=== JOB ===
Gather all lines in the entries that include the word "from".

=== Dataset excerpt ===
────────

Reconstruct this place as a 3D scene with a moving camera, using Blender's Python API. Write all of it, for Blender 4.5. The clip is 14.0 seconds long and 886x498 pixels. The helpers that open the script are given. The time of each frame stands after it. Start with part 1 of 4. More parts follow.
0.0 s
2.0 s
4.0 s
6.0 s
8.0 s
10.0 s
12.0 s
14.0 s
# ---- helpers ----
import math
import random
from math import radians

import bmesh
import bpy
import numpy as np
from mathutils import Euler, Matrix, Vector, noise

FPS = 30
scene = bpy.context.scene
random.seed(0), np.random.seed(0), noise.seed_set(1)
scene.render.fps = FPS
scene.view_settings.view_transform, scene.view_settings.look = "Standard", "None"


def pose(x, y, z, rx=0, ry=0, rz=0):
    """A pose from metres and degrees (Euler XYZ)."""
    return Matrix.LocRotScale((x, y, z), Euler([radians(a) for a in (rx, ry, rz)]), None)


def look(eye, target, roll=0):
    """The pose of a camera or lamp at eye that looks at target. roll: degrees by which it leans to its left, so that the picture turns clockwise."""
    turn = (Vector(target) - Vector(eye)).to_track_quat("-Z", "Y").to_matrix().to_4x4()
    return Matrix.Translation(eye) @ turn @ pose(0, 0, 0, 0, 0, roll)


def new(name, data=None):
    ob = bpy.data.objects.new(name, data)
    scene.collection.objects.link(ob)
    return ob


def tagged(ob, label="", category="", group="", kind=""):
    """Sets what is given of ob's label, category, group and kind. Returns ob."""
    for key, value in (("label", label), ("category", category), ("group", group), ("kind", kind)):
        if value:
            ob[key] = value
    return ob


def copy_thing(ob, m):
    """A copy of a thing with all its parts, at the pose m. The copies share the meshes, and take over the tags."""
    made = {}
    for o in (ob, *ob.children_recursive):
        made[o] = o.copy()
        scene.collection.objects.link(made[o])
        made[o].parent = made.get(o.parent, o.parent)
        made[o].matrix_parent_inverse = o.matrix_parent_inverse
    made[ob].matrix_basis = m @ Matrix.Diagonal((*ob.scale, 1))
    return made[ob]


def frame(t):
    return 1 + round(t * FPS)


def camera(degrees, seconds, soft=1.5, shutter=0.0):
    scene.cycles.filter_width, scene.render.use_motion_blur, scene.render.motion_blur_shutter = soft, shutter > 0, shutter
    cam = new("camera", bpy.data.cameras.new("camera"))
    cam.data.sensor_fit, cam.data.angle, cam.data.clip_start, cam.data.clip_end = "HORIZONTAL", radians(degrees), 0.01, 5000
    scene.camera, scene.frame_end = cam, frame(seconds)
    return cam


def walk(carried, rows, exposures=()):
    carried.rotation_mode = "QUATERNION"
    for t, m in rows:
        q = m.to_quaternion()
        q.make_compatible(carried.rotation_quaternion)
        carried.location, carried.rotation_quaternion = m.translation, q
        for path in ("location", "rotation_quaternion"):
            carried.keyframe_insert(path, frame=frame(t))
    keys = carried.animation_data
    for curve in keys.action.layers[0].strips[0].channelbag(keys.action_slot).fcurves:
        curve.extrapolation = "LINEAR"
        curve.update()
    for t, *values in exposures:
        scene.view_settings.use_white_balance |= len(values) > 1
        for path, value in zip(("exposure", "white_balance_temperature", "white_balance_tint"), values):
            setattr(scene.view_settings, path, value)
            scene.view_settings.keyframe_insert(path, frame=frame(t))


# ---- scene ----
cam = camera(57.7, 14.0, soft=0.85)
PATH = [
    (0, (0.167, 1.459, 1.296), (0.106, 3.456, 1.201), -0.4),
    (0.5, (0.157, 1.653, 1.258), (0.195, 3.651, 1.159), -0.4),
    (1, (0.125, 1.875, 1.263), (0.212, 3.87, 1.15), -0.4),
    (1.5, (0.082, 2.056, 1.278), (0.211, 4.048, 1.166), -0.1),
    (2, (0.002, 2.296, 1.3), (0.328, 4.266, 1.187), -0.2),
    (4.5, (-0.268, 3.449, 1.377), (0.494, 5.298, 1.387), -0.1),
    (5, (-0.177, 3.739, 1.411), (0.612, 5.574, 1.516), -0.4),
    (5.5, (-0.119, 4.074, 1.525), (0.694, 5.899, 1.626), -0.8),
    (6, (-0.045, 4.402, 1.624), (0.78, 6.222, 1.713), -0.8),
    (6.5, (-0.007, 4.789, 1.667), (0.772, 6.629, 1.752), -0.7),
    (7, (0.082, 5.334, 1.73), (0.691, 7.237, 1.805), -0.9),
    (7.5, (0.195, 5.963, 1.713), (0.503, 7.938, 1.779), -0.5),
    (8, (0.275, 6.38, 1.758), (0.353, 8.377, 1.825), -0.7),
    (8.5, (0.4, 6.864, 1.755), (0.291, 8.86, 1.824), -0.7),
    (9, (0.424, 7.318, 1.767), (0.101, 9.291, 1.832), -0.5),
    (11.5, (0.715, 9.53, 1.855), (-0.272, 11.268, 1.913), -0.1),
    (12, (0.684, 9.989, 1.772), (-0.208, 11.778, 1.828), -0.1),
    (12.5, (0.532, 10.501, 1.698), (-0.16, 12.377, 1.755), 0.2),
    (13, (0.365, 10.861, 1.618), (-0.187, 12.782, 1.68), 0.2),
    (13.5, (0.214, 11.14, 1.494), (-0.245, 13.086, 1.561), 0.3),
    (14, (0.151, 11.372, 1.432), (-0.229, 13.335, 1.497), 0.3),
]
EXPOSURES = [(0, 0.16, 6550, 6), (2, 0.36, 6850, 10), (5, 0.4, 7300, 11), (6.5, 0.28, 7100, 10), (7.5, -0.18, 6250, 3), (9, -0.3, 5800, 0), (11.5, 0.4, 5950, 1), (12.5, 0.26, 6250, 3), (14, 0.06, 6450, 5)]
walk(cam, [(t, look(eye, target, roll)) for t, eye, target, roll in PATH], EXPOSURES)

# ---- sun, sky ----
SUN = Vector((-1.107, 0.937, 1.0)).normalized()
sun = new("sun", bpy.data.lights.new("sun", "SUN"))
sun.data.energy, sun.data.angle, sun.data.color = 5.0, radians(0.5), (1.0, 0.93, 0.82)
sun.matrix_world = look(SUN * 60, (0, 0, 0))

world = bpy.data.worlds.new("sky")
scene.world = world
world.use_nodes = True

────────

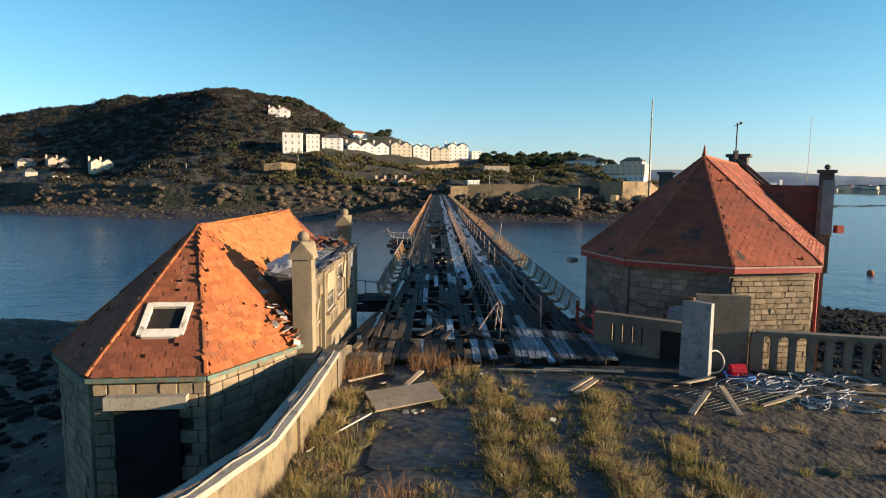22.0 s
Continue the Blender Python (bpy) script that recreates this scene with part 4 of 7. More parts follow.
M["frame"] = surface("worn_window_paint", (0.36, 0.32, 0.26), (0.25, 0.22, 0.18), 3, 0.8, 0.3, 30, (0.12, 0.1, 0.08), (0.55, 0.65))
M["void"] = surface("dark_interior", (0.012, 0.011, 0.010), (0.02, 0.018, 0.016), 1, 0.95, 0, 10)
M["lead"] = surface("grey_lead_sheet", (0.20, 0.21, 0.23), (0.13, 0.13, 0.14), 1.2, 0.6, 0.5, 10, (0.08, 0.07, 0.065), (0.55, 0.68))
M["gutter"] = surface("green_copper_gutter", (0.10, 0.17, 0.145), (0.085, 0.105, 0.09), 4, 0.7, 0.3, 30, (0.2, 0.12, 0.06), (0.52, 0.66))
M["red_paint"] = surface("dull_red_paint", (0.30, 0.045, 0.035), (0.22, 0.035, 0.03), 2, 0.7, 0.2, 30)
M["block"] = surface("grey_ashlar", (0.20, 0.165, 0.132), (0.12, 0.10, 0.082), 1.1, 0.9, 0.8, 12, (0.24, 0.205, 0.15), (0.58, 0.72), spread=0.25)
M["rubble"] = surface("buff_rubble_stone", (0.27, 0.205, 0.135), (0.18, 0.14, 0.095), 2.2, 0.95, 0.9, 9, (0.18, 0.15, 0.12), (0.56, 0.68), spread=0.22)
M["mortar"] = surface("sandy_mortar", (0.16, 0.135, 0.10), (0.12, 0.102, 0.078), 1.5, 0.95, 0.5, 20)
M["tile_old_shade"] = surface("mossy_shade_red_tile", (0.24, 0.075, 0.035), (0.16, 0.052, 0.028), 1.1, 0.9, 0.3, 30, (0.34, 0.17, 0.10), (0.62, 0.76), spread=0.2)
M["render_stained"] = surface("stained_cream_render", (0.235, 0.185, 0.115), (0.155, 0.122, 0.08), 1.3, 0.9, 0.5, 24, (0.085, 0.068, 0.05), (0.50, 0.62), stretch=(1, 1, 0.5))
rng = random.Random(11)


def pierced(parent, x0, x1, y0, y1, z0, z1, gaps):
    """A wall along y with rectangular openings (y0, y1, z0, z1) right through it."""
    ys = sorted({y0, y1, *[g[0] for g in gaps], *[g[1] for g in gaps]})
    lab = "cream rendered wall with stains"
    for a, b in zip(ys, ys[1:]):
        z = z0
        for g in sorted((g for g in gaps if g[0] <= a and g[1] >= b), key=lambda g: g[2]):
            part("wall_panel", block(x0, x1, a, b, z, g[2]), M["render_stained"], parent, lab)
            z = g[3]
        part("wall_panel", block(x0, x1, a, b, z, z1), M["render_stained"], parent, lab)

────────

=== FINAL ANSWER ===
from math import radians
from mathutils import Euler, Matrix, Vector, noise
    """A pose from metres and degrees (Euler XYZ)."""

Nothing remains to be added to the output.